> **What you should do**
Reproduce the listing exactly and skip over any pictures.

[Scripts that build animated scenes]
>> START

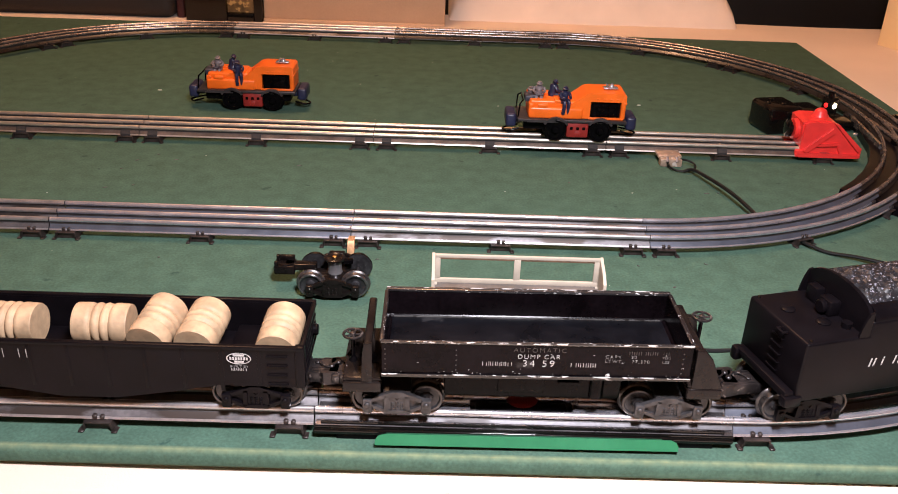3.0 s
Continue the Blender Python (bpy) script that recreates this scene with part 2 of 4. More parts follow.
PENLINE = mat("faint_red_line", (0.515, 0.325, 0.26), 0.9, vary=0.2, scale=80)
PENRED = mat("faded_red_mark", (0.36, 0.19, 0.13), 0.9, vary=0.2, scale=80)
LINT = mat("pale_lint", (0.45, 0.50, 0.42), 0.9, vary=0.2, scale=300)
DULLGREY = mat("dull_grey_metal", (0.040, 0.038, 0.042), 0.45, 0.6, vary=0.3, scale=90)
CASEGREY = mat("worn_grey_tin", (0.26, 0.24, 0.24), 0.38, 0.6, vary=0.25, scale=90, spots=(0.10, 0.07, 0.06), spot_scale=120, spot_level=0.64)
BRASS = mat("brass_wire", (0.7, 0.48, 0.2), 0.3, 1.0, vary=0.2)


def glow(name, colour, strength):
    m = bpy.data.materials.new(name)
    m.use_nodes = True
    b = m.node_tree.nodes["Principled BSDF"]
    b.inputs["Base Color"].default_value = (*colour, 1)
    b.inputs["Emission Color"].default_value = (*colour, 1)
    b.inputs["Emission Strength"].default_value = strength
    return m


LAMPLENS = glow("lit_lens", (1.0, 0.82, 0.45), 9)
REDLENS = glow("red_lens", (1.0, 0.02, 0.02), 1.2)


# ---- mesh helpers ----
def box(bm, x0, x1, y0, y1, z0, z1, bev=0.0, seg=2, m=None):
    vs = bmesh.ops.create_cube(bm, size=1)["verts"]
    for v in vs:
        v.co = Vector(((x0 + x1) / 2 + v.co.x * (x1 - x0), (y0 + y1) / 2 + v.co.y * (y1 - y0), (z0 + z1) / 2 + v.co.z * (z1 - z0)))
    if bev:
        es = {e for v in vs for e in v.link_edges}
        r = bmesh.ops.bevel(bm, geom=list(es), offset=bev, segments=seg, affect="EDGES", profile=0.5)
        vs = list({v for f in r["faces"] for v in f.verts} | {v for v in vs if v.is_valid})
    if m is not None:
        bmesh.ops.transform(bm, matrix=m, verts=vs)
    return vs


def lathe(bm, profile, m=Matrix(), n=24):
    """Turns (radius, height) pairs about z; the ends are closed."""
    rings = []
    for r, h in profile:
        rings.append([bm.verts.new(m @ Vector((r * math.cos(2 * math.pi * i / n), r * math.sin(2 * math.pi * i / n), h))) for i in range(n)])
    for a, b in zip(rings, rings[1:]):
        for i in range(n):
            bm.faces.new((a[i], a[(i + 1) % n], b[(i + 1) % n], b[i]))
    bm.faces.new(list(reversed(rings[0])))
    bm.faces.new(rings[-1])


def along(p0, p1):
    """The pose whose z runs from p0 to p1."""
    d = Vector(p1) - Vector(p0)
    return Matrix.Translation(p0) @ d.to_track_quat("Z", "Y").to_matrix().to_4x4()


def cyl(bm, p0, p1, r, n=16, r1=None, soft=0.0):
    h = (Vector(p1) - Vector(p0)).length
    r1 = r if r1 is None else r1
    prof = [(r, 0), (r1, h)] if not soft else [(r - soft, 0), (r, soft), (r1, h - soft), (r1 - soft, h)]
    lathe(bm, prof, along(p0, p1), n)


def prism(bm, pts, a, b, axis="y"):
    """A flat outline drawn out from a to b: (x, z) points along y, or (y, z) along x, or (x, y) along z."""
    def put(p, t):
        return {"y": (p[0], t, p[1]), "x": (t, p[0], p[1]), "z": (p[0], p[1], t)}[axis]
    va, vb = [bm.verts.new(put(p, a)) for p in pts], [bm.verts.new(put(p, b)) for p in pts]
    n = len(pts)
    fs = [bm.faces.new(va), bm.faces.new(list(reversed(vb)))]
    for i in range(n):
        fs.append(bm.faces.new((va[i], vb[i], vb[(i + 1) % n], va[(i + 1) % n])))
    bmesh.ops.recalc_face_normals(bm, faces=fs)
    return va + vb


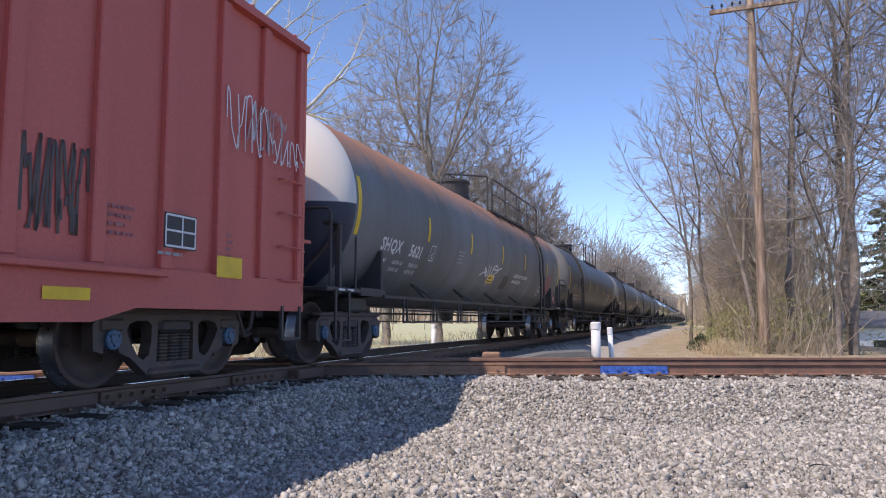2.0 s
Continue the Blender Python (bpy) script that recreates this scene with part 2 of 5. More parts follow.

>> END

> **Worked solution**
3.0 s
Continue the Blender Python (bpy) script that recreates this scene with part 2 of 4. More parts follow.
PENLINE = mat("faint_red_line", (0.515, 0.325, 0.26), 0.9, vary=0.2, scale=80)
PENRED = mat("faded_red_mark", (0.36, 0.19, 0.13), 0.9, vary=0.2, scale=80)
LINT = mat("pale_lint", (0.45, 0.50, 0.42), 0.9, vary=0.2, scale=300)
DULLGREY = mat("dull_grey_metal", (0.040, 0.038, 0.042), 0.45, 0.6, vary=0.3, scale=90)
CASEGREY = mat("worn_grey_tin", (0.26, 0.24, 0.24), 0.38, 0.6, vary=0.25, scale=90, spots=(0.10, 0.07, 0.06), spot_scale=120, spot_level=0.64)
BRASS = mat("brass_wire", (0.7, 0.48, 0.2), 0.3, 1.0, vary=0.2)


def glow(name, colour, strength):
    m = bpy.data.materials.new(name)
    m.use_nodes = True
    b = m.node_tree.nodes["Principled BSDF"]
    b.inputs["Base Color"].default_value = (*colour, 1)
    b.inputs["Emission Color"].default_value = (*colour, 1)
    b.inputs["Emission Strength"].default_value = strength
    return m


LAMPLENS = glow("lit_lens", (1.0, 0.82, 0.45), 9)
REDLENS = glow("red_lens", (1.0, 0.02, 0.02), 1.2)


# ---- mesh helpers ----
def box(bm, x0, x1, y0, y1, z0, z1, bev=0.0, seg=2, m=None):
    vs = bmesh.ops.create_cube(bm, size=1)["verts"]
    for v in vs:
        v.co = Vector(((x0 + x1) / 2 + v.co.x * (x1 - x0), (y0 + y1) / 2 + v.co.y * (y1 - y0), (z0 + z1) / 2 + v.co.z * (z1 - z0)))
    if bev:
        es = {e for v in vs for e in v.link_edges}
        r = bmesh.ops.bevel(bm, geom=list(es), offset=bev, segments=seg, affect="EDGES", profile=0.5)
        vs = list({v for f in r["faces"] for v in f.verts} | {v for v in vs if v.is_valid})
    if m is not None:
        bmesh.ops.transform(bm, matrix=m, verts=vs)
    return vs


def lathe(bm, profile, m=Matrix(), n=24):
    """Turns (radius, height) pairs about z; the ends are closed."""
    rings = []
    for r, h in profile:
        rings.append([bm.verts.new(m @ Vector((r * math.cos(2 * math.pi * i / n), r * math.sin(2 * math.pi * i / n), h))) for i in range(n)])
    for a, b in zip(rings, rings[1:]):
        for i in range(n):
            bm.faces.new((a[i], a[(i + 1) % n], b[(i + 1) % n], b[i]))
    bm.faces.new(list(reversed(rings[0])))
    bm.faces.new(rings[-1])


def along(p0, p1):
    """The pose whose z runs from p0 to p1."""
    d = Vector(p1) - Vector(p0)
    return Matrix.Translation(p0) @ d.to_track_quat("Z", "Y").to_matrix().to_4x4()


def cyl(bm, p0, p1, r, n=16, r1=None, soft=0.0):
    h = (Vector(p1) - Vector(p0)).length
    r1 = r if r1 is None else r1
    prof = [(r, 0), (r1, h)] if not soft else [(r - soft, 0), (r, soft), (r1, h - soft), (r1 - soft, h)]
    lathe(bm, prof, along(p0, p1), n)


def prism(bm, pts, a, b, axis="y"):
    """A flat outline drawn out from a to b: (x, z) points along y, or (y, z) along x, or (x, y) along z."""
    def put(p, t):
        return {"y": (p[0], t, p[1]), "x": (t, p[0], p[1]), "z": (p[0], p[1], t)}[axis]
    va, vb = [bm.verts.new(put(p, a)) for p in pts], [bm.verts.new(put(p, b)) for p in pts]
    n = len(pts)
    fs = [bm.faces.new(va), bm.faces.new(list(reversed(vb)))]
    for i in range(n):
        fs.append(bm.faces.new((va[i], vb[i], vb[(i + 1) % n], va[(i + 1) % n])))
    bmesh.ops.recalc_face_normals(bm, faces=fs)
    return va + vb


2.0 s
Continue the Blender Python (bpy) script that recreates this scene with part 2 of 5. More parts follow.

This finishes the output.